Speaking today at the DMA Technology Summit, Harper Reed, CTO of the campaign to re-elect Obama to the US Presidency, said esoteric language can often alienate separate teams within an organisation.
“We need to drop the ‘e’ from ‘e-marketing’,” he said. “When me and my team joined the campaign [to re-elect President Obama] we were seen as outsiders and we had to do a lot to dissolve the deficit between us and the regular campaigners.”
When these barriers are broken down, organisations can operate more effectively, according to Reed, who also took aim at buzz-phrases, such as big data, currently popular with many digital teams.
“Big data is just data… we [the technology people] take care of the ‘big’ part and campaigners can then go and use this intelligently,” he said.
“For instance, the people that went out on the streets didn’t have to knock on every door in a row [by using big data insights] they knew which exact doors to knock on where they’d have have a more successful contact,” he added.
Steve Plimsoll, CTO of WPP, also speaking at the same event, explained his view that use of these insights would help agencies’ creative and media-planning units work together more effectively but that jargon can be off-putting.
“We need to migrate creative into media-planning. When you show creatives what data can do [in terms of testing their ideas in planning stages] they get quite excited by it [but initially they’re usually quite hesitant],” he added.

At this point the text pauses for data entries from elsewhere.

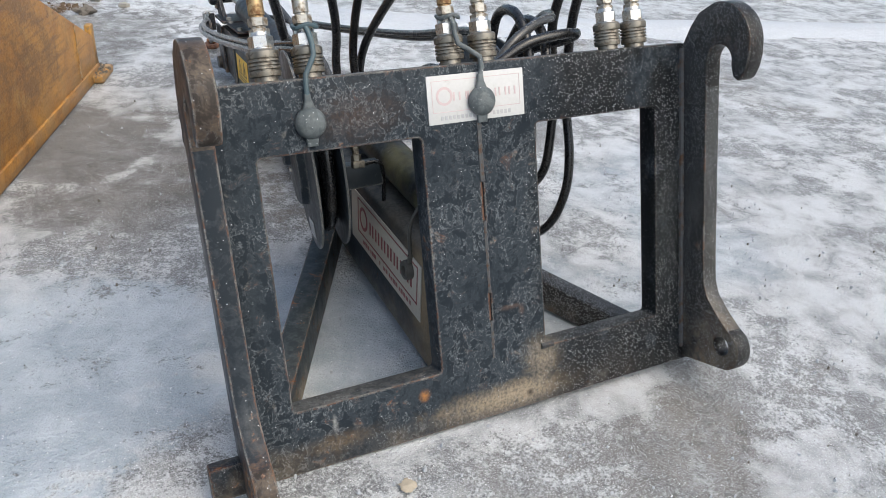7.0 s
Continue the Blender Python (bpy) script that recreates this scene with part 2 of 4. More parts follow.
M_BRACE = painted_steel("dirty_brace", paint=(0.021, 0.0295, 0.0345), grey=(0.052, 0.061, 0.066), wear=0.5, rust=0.74, dust=0.05, drops=0.008, veins=0.2, edge=1.0, top_pale=0.08, mud=0.95)
M_CYL = painted_steel("black_paint_cylinder", paint=(0.011, 0.0135, 0.0165), grey=(0.034, 0.039, 0.045), wear=0.5, rust=0.15, green=True, veins=0.35)
# edge paints the highlight along the flange rims
M_REEL = painted_steel("black_powder_coat", paint=(0.0200, 0.0270, 0.0335), grey=(0.026, 0.034, 0.041), wear=0.35, rust=-0.3, low=False, edge=0.75, veins=0.05, gloss=0.28)
M_RIM = painted_steel("worn_bearing_face", paint=(0.021, 0.018, 0.017), grey=(0.065, 0.052, 0.044), wear=0.6, rust=0.55, dust=0.06, drops=0.38, veins=0.7, edge=1.0)
M_RIM_DRY = painted_steel("rusty_bearing_face", paint=(0.030, 0.024, 0.020), grey=(0.105, 0.078, 0.058), wear=0.6, rust=0.80, dust=0.12, drops=0.02, veins=0.6, edge=1.0)
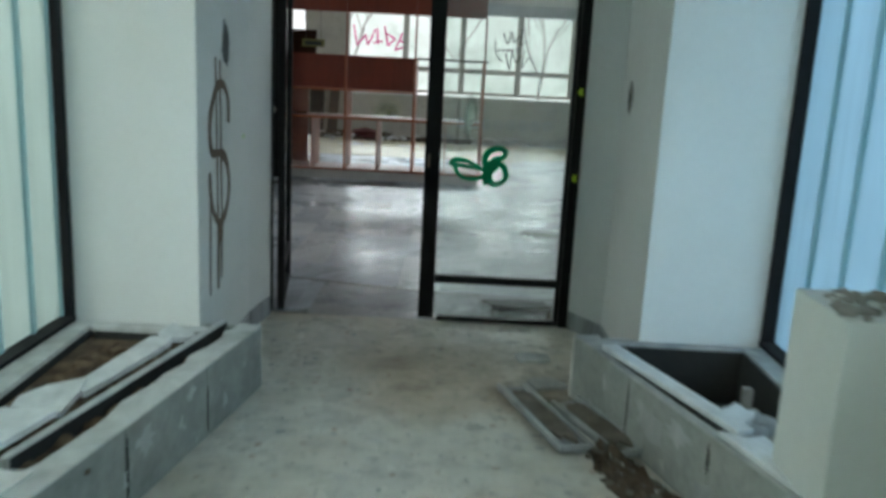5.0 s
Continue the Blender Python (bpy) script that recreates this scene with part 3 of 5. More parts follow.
ledge_r = thing("marble_ledge", "low pale marble ledge with part of its facing missing", "ledge", group="corridor ledges")
RA, RB, RM, RC = (1.20, 3.02), (0.725, 5.03), (0.945, 4.03), (0.975, 6.55)
part("core", prism([(1.24, 3.03), (1.63, 3.03), (1.63, 5.02), (1.469, 5.2), (1.469, 6.44), (1.178, 6.44), (1.185, 6.52), (1.01, 6.52), (0.775, 5.03), (0.985, 4.04)], 0, 0.305), CONCRETE, ledge_r, "rough broken concrete core")
face_panel(RM, RB, 0.0, 0.309, -0.03, ledge_r, MARBLE_CREAM, "pale cream marble facing")
for p, q in split(RB, RC, (0.5,)):
    face_panel(p, q, 0.0, 0.309, -0.03, ledge_r, MARBLE_CREAM, "pale cream marble facing")
part("slab_top", prism([(1.19, 2.99), (1.63, 2.99), (1.63, 5.0), (1.47, 5.21), (1.47, 6.445), (1.18, 6.445), (1.19, 6.56), (0.962, 6.56), (0.712, 5.03), (0.93, 4.03), (1.12, 3.12)], 0.311, 0.341, 0.004), LEDGE_WHITE, ledge_r, "dusty white marble slab")
BROKEN = surface("broken_cement", (0.42, 0.39, 0.32), (0.17, 0.15, 0.12), 0.95, 7, 45, 0.85, 0.9)
mface = wall_frame((1.24, 3.03), (0.985, 4.04), -1)[0]
bm = bmesh.new()
face_rows = []
for k in range(53):
    row = []
    for j in range(17):
        u, v = 0.01 + 1.02 * k / 52, 0.304 * j / 16
        big, small = noise.noise((u * 5, v * 7, 1.5)), noise.noise((u * 19, v * 23, 4.0))
        out = 0.022 + 0.020 * big + 0.010 * small - 0.030 * max(0, v - 0.24) / 0.06 - (0.025 if noise.noise((u * 3.1, v * 9, 8)) > 0.33 else 0)
        row.append(bm.verts.new(mface @ Vector((u, -max(out, 0.001), v))))
    face_rows.append(row)
for p, q in zip(face_rows, face_rows[1:]):
    for j in range(16):
        bm.faces.new((p[j], q[j], q[j + 1], p[j + 1]))
part("broken_face", bm, BROKEN, ledge_r, "rough broken cement where the facing fell off")
for k in range(5):
    bm = blob(bmesh.new(), 0.15 + 0.19 * k, 0.08 + 0.14 * random.random(), 0.035 + 0.04 * random.random(), 0.02 + 0.03 * random.random(), mface @ Matrix.Translation((0, -0.036, 0)), k, 0.010, 0.5, 16)
    part("broken_patch", bm, MORTAR, ledge_r, "lumps of broken mortar")

# white patch paints the daylight glare on the dusty right ledge
tagged(finish("white_dust", blob(bmesh.new(), 0, 0, 0.27, 0.85, pose(1.22, 3.88, 0.3415, -90, 0, 13), 51, 0.0012, 0.3, 50), DUST_GLARE), "white dust film with painted daylight glare on the ledge", "dust", kind="stuff")
tagged(finish("cream_dust", blob(bmesh.new(), 0, 0, 0.30, 0.75, pose(-1.16, 3.75, 0.3405, -90, 0, -6), 52, 0.0012, 0.3, 50), DUST_CREAM), "cream plaster dust spread over the ledge", "dust", kind="stuff")
tagged(finish("plaster_lump", rock(pose(1.52, 4.64, 0.362), 0.035, 33, None, 0.6), SLAB_WHITE), "white plaster lump at the foot of the glass", "rubble")

# ---- wall stubs ----
def broken_top(x0, x1, y0, y1, z, seed):
    rnd = random.Random(seed)
    return rocks([(x0 + (x1 - x0) * rnd.random(), y0 + (y1 - y0) * rnd.random(), z + 0.004, 0.007 + 0.012 * rnd.random() + (0.022 * rnd.random() if k % 9 == 0 else 0), 0.5) for k in range(80)], seed)


def stub(label, x0, x1, y0, y1, z0, z1, base, seed):
    ob = thing("wall_stub", label, "wall stub", group="broken wall stubs")
    part("body", box(x0, x1, y0, y1, z0, z1, 0.007), PLASTER, ob, "cream painted plaster")
    tagged(part("broken_top", broken_top(x0 + 0.02, x1 - 0.02, y0 + 0.02, y1 - 0.02, z1, seed), MORTAR, ob, "broken brown mortar"), kind="stuff")
    if base:
        part("marble_base", box(x0 + 0.012, x1 - 0.004, y0 - 0.006, y1 - 0.01, 0, z0 - 0.002, 0.004), MARBLE_DARK if seed == 3 else MARBLE_FACE, ob, "dark grey marble base")
    return ob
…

Meanwhile, Reed also forecast that using such large resources of data to more effectively target key users would play a key role in the next US Presidential election cycle – which effectively begins later this year.
“In the next cycle you’re going to probably see candidates choose a CTO with a holistic view on technology,” he said adding that those who make the best use of these insights will be the most successful.